The counselor at the hospital said that it was better if she didn’t come home in between the hospital and rehab, that she might see her house and suddenly decide not to go, conclude that she could just drink less at home and not need any sort of counseling. “Yeah, no,” Maya had said when the counselor said that. This was after Grace and Joaquin had come over the morning after the accident, when the three of them had sat side by side and put their feet in the water and smoked a joint that, Maya later realized, was one of the only items she had left from Claire.

The rehab was in a place that, according to the pamphlets, looked more like a spa vacation. But their dad assured them that it was “a wonderful facility” that “will finally give your mom the help she needs. That’s great, right?” Maya and Lauren had sat next to each other on the couch in the hospital lobby and nodded. What else could they do?

Their dad had been horrified to hear about the wine bottles hidden around the house, the empties stashed at the bottom of the recycling bin in the backyard. He had sat between Lauren and Maya on their living room couch while Maya explained everything in a monotone that didn’t even sound like her own voice. “How long has this been going on?” he asked.

“A while?” Lauren finally offered, and their dad had let out a long, low sigh before lowering his head into his hands. Maya wasn’t sure if she was supposed to comfort him, so she didn’t do anything.

“Okay,” he finally said. “We’re making some changes around here.”

And now it was the three of them rattling around in the house that suddenly felt too big. Maya had never realized how much space their mom had taken up. One afternoon, she found herself automatically going upstairs to suss out the latest stash of wine bottles, and only realized upon opening the closet that that wasn’t a problem anymore.

Their dad wanted Maya and Lauren to start going to therapy, too. “Why?” Maya had asked. “We’re not the ones with the drinking problem.” Privately, she thought that was yet another result of her mother’s selfishness: she was the one with the drinking problem, so why did Maya need to waste a hour of her week in therapy?

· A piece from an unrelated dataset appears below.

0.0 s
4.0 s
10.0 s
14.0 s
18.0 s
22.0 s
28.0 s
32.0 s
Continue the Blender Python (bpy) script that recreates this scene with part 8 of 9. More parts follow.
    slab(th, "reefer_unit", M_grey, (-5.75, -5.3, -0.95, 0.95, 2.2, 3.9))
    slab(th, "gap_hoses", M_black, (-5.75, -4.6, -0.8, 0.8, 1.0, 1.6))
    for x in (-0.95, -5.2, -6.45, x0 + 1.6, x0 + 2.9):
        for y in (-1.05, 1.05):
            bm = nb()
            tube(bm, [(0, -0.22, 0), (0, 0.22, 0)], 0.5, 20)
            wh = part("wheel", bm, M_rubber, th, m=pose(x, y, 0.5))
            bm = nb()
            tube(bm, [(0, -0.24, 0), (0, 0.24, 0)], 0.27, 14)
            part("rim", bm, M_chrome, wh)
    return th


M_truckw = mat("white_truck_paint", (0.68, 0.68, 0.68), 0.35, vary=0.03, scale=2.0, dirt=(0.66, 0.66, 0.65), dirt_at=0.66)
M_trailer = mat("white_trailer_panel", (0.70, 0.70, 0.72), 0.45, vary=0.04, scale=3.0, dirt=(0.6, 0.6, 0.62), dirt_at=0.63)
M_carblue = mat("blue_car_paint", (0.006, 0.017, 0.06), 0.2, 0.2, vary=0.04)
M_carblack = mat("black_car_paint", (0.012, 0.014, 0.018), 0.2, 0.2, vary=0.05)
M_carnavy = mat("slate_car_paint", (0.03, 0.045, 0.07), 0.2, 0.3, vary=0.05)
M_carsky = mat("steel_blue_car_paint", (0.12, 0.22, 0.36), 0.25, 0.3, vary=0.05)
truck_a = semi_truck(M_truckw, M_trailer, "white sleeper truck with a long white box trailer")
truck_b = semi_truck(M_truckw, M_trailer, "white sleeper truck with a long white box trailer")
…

“Dad’s being weird,” Lauren said one night. They were doing homework in Maya’s bedroom, Lauren sprawled on the floor while Maya sat cross-legged on her bed. Neither one of them thought about using the desk, and even if they had wanted to, Maya’s laundry was spread all over it. Laundry felt like a luxury at this point, something that people with fewer worries and more time did for themselves.

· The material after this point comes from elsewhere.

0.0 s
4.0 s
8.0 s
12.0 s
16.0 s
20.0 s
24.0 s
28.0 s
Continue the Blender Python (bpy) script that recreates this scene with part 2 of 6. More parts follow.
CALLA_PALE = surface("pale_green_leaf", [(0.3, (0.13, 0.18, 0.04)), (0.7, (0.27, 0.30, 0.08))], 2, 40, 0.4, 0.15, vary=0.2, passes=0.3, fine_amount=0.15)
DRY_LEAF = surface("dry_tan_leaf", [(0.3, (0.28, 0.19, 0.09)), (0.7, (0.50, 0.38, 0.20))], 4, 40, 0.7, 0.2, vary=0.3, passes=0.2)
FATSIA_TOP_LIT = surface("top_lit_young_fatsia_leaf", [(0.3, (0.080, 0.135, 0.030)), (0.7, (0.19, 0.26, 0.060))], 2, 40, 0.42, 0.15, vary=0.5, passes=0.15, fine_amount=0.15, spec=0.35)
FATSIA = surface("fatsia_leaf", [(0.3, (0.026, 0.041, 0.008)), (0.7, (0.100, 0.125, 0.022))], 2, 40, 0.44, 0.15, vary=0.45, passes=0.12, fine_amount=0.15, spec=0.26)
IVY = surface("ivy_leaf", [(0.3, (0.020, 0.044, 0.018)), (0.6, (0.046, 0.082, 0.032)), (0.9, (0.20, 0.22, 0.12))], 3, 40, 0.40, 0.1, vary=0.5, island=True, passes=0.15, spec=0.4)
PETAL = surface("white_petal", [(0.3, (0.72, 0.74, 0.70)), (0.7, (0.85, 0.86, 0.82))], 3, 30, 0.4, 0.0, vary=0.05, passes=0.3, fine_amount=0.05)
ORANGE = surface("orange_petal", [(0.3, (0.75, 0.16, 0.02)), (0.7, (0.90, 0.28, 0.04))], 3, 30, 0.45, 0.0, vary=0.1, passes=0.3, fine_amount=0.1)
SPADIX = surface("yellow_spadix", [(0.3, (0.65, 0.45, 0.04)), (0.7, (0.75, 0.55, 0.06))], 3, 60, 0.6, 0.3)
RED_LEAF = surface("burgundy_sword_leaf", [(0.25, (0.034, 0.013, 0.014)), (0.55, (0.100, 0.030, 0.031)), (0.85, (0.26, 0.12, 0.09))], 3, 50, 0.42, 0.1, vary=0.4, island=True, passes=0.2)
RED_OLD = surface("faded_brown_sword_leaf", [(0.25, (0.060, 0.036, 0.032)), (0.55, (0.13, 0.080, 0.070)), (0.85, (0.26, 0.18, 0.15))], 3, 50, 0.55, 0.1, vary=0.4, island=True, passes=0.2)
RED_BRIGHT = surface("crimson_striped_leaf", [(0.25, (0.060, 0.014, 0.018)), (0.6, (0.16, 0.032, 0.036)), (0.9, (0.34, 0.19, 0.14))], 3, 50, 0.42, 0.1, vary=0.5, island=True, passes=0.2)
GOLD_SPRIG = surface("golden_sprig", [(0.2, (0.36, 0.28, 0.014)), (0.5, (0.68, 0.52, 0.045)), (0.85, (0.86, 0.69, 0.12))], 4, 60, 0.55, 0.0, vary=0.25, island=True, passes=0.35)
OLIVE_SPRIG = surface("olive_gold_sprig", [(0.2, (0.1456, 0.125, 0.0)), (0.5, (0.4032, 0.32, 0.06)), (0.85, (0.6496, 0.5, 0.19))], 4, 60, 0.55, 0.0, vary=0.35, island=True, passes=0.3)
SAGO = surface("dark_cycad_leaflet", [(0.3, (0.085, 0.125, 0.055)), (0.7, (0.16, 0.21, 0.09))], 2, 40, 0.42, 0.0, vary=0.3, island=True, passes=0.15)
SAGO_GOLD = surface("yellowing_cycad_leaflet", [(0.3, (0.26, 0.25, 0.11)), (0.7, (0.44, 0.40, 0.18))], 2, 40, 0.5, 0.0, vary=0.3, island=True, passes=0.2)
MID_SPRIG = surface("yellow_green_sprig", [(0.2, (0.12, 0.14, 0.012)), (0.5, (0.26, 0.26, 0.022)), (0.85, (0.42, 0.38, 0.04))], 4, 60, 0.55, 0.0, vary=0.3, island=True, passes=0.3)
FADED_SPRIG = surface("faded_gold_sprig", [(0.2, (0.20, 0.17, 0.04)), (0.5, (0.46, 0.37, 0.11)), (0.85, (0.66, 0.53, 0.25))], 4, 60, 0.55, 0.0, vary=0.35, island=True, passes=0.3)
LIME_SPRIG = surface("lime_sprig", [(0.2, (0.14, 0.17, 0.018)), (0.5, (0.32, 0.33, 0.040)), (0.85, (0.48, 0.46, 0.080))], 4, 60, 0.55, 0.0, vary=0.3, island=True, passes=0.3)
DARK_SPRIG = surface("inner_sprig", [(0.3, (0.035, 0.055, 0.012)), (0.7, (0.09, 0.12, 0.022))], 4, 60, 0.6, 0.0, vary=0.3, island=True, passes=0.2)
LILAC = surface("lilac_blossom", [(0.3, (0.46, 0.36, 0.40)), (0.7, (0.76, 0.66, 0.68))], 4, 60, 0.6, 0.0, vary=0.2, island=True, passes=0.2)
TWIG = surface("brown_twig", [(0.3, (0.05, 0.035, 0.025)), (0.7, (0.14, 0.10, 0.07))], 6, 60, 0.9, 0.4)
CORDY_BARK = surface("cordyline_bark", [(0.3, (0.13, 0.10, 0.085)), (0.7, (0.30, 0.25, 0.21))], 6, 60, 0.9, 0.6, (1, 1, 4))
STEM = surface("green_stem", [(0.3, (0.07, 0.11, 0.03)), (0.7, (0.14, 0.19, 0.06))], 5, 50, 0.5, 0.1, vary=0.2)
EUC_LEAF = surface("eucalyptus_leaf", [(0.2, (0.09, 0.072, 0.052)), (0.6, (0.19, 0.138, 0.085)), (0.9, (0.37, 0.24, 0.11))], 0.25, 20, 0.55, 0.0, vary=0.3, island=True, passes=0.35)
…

“Dad’s weird because he’s afraid we’re going to be cripplingly and emotionally damaged,” Maya replied, her pen between her teeth as she flipped back and forth between her physics textbook and her lab book. “Plus, dads are weird in general.”

“Are you going to go to counseling?” Lauren asked. From the floor, she sounded very far away.

“Fuck no,” Maya said. “Mom’s the one with the problem. She can use her own precious time to sort it out.”

Lauren was quiet for another long minute before she said, “How come you’re always home right now?”

“What?” Maya shut her textbook and went back to her workbook. Why couldn’t they put all the information in one book, instead of making you need at least three for each class?

“Where’s Claire?”

Maya ignored the dull pain that shot up her spine whenever someone mentioned Claire. “We broke up.”

“What?” Lauren sounded scandalized. “Why? I thought you two were totally in love with each other.”

“Were. Past tense. Love is fleeting, things change, et cetera.”

“Why?”

“Because we had a fight and we both said mean things to each other.” Maya left out the part where she was mostly the one who said mean things, and Claire was mostly the one who said the truth.